▶ **Task requirements**: Your task is to write out the lines from the line containing "Continue the Blender" through the last line of the material, exactly.

▶ **Available data**:
+ + +

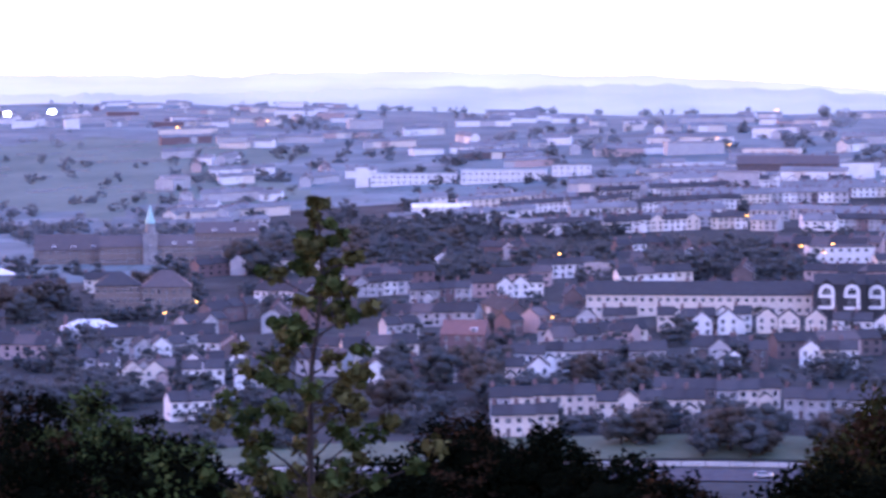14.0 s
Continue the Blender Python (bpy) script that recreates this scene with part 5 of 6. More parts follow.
row(7.18, 8.15, -5.37, ['white', 'cream'], 0, 0)
row(4.55, 5.45, -4.64, ['grey', 'brick'], 0, 0)
row(13.83, 14.86, -3.90, ['pink', 'grey'], 0, 0)
row(16.26, 17.28, -3.85, ['white'], 0, 0)
row(17.79, 18.93, -3.84, ['white', 'grey'], 0, 0)
row(8.93, 9.96, -4.15, ['dark', 'grey'], 0, 0)
row(9.71, 10.74, -3.71, ['brick', 'cream', 'grey'], 10, 0)
row(10.61, 12.03, -3.45, ['grey', 'white_gable', 'dark'], 0, 0)
row(3.79, 5.07, -3.29, ['white_gable', 'cream_gable', 'grey'], 15, 0.3)
row(5.20, 6.36, -2.97, ['white_gable', 'grey'], -10, 0.3)
row(6.36, 7.90, -2.85, ['white_gable', 'pink_gable', 'grey'], 0, 0.3)
row(7.90, 9.45, -2.80, ['pink', 'white_gable', 'brick'], 0, 0)
row(8.68, 9.97, -2.67, ['white_gable', 'grey'], 5, 0.3)
row(2.91, 4.82, -2.32, ['white', 'grey', 'brick'], 0, 0)
row(4.83, 6.88, -1.37, ['white_gable'], 0, 1)
row(1.27, 3.68, -1.38, ['white_gable'], 0, 1.5)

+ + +

▶ **Solution to this exercise**:
Continue the Blender Python (bpy) script that recreates this scene with part 5 of 6. More parts follow.
row(7.18, 8.15, -5.37, ['white', 'cream'], 0, 0)
row(4.55, 5.45, -4.64, ['grey', 'brick'], 0, 0)
row(13.83, 14.86, -3.90, ['pink', 'grey'], 0, 0)
row(16.26, 17.28, -3.85, ['white'], 0, 0)
row(17.79, 18.93, -3.84, ['white', 'grey'], 0, 0)
row(8.93, 9.96, -4.15, ['dark', 'grey'], 0, 0)
row(9.71, 10.74, -3.71, ['brick', 'cream', 'grey'], 10, 0)
row(10.61, 12.03, -3.45, ['grey', 'white_gable', 'dark'], 0, 0)
row(3.79, 5.07, -3.29, ['white_gable', 'cream_gable', 'grey'], 15, 0.3)
row(5.20, 6.36, -2.97, ['white_gable', 'grey'], -10, 0.3)
row(6.36, 7.90, -2.85, ['white_gable', 'pink_gable', 'grey'], 0, 0.3)
row(7.90, 9.45, -2.80, ['pink', 'white_gable', 'brick'], 0, 0)
row(8.68, 9.97, -2.67, ['white_gable', 'grey'], 5, 0.3)
row(2.91, 4.82, -2.32, ['white', 'grey', 'brick'], 0, 0)
row(4.83, 6.88, -1.37, ['white_gable'], 0, 1)
row(1.27, 3.68, -1.38, ['white_gable'], 0, 1.5)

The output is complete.